Directions for this task: Your task is to tally the lines of the listing containing the word "parts" and report the figure alone.

╭──

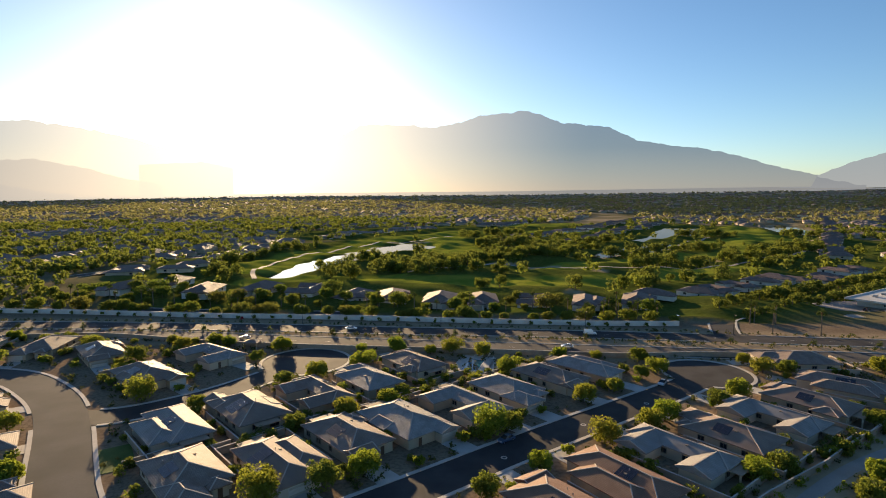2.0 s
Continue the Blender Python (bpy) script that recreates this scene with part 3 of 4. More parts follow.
def build_house(spec, roof, wall, detail):
    """detail 2: all parts; 1: no relief on doors and roof; 0: walls, roof and window openings."""
    root = new("house")
    roof_bm, wall_bm = bmesh.new(), bmesh.new()
    gx_, gy_ = spec["garage"]
    for k, (x0, x1, y0, y1, eave, gable) in enumerate(spec["wings"]):
        bm = wall_bm if detail == 0 else bmesh.new()
        add_box(bm, ((x0 + x1) / 2, (y0 + y1) / 2, eave / 2 - 0.1), (x1 - x0 - 1.2, y1 - y0 - 1.2, eave + 0.1 - 0.01 * k))
        if gable and (x1 - x0) < (y1 - y0):
            half, xc = (x1 - x0) / 2 - 0.6, (x0 + x1) / 2
            for yy, sgn in ((y0 + 0.6, 1), (y1 - 0.6, -1)):
                t = [bm.verts.new((xc + q, yy + d, eave - 0.06 + hh)) for d in (0, 0.2 * sgn) for q, hh in ((-half, 0), (half, 0), (0, half * 0.37))]
                bm.faces.new((t[0], t[1], t[2])), bm.faces.new((t[5], t[4], t[3]))
                for i in range(3):
                    bm.faces.new((t[i], t[(i + 1) % 3], t[3 + (i + 1) % 3], t[3 + i]))
        if gable and (x1 - x0) >= (y1 - y0):
            half = (y1 - y0) / 2 - 0.6
            for xx, s in ((x0 + 0.6, 1), (x1 - 0.6, -1)):
                yc = (y0 + y1) / 2
                t = [bm.verts.new((xx + d, yc + q, eave - 0.06 + hh)) for d in (0, 0.2 * s) for q, hh in ((-half, 0), (half, 0), (0, half * 0.37))]
                bm.faces.new((t[0], t[1], t[2])), bm.faces.new((t[5], t[4], t[3]))
                for i in range(3):
                    bm.faces.new((t[i], t[(i + 1) % 3], t[3 + (i + 1) % 3], t[3 + i]))
        if detail:
            part("wall", bm, wall, root)
        if detail:
            wing_bm, caps = bmesh.new(), []
            roof_wing(wing_bm, caps, x0, x1, y0, y1, eave, 0.37, gable)
            wing = part("roof", wing_bm, roof, root)
            for a, b in caps if detail == 2 else ():
                beam("ridge_cap", a + Vector((0, 0, 0.03)), b + Vector((0, 0, 0.03)), 0.26, 0.14, M["cap"], wing)
        else:
            roof_wing(roof_bm, [], x0, x1, y0, y1, eave, 0.37, gable)
    if detail == 0:
        part("wall", wall_bm, wall, root)
        part("roof", roof_bm, roof, root)
    else:
        wall_bm.free(), roof_bm.free()
    x0, x1, y0, y1, eave, gable = spec["wings"][0]
    yc, half = (y0 + y1) / 2, (y1 - y0) / 2
    if detail == 0:
        for wx, wy, sx, sy in ((-6.0, y0 + 0.58, 1.8, 0.1), (1.5, y0 + 0.58, 1.4, 0.1), (-4.0, y1 - 0.58, 1.8, 0.1), (x0 + 0.58, yc, 0.1, 2.6)):
            box("window", (wx, wy, 1.5), (sx, sy, 1.3), M["glass"], root)
        box("garage_door", (gx_ - 0.57, gy_, 1.12), (0.08, 4.9, 2.24), M["garage"], root)
        return root
    g = box("garage_door", (gx_ - 0.57, gy_, 1.12), (0.08, 4.9, 2.24), M["garage"], root)
    if detail == 2:
        for i in range(4):
            box("panel", (gx_ - 0.52, gy_, 0.30 + 0.55 * i), (0.05, 4.7, 0.48), M["garage"], g)
    dx, dy = spec["door"]
    box("front_door", (dx - 0.57, dy, 1.05), (0.08, 1.0, 2.1), M["door"], root)
    for wx in ((-8.5, -3.5, 2.0) if detail == 2 else (-7.0, 1.0)):
        window(root, wx, y0 + 0.6, 1.55, 1.6 if wx < 0 else 1.0, 1.1, "-y")
        window(root, wx + 0.7, y1 - 0.6, 1.55, 1.5, 1.1, "+y")
    window(root, x0 + 0.6, yc - 2.5, 1.3, 2.6, 1.9, "-x")
    window(root, x0 + 0.6, yc + 2.8, 1.55, 1.5, 1.2, "-x")
    if detail == 2:
        rnd = random.Random(int(gy_ * 10) + 3)
        for i in range(2):
            px, side = rnd.uniform(x0 + 7, x1 - 7), rnd.choice((-1, 1))
            off = rnd.uniform(0.15, 0.6) * half
            zz = eave + 0.37 * (half - off)
            bm = bmesh.new()
            bmesh.ops.create_cone(bm, cap_ends=True, segments=8, radius1=0.09, radius2=0.09, depth=0.8, matrix=Matrix.Translation((px, yc + side * off, zz + 0.15)))
            part("vent_pipe", bm, M["metal"], root)
        cover = box("patio_cover", (x0 - 0.9, yc + 0.3, eave - 0.42), (3.2, 6.4, 0.22), M["trim"], root, "flat timber patio cover", bevel=0.03)
        for py in (-2.6, 3.2):
            box("post", (x0 - 2.2, yc + py, (eave - 0.5) / 2), (0.32, 0.32, eave - 0.5), wall, cover)
        box("roof_vent", ((x0 + x1) / 2 - 2.0, yc + 0.4 * half, eave + 0.37 * half * 0.6 + 0.1), (0.6, 0.6, 0.22), M["trim"], root)
    return root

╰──

Problem solution: 2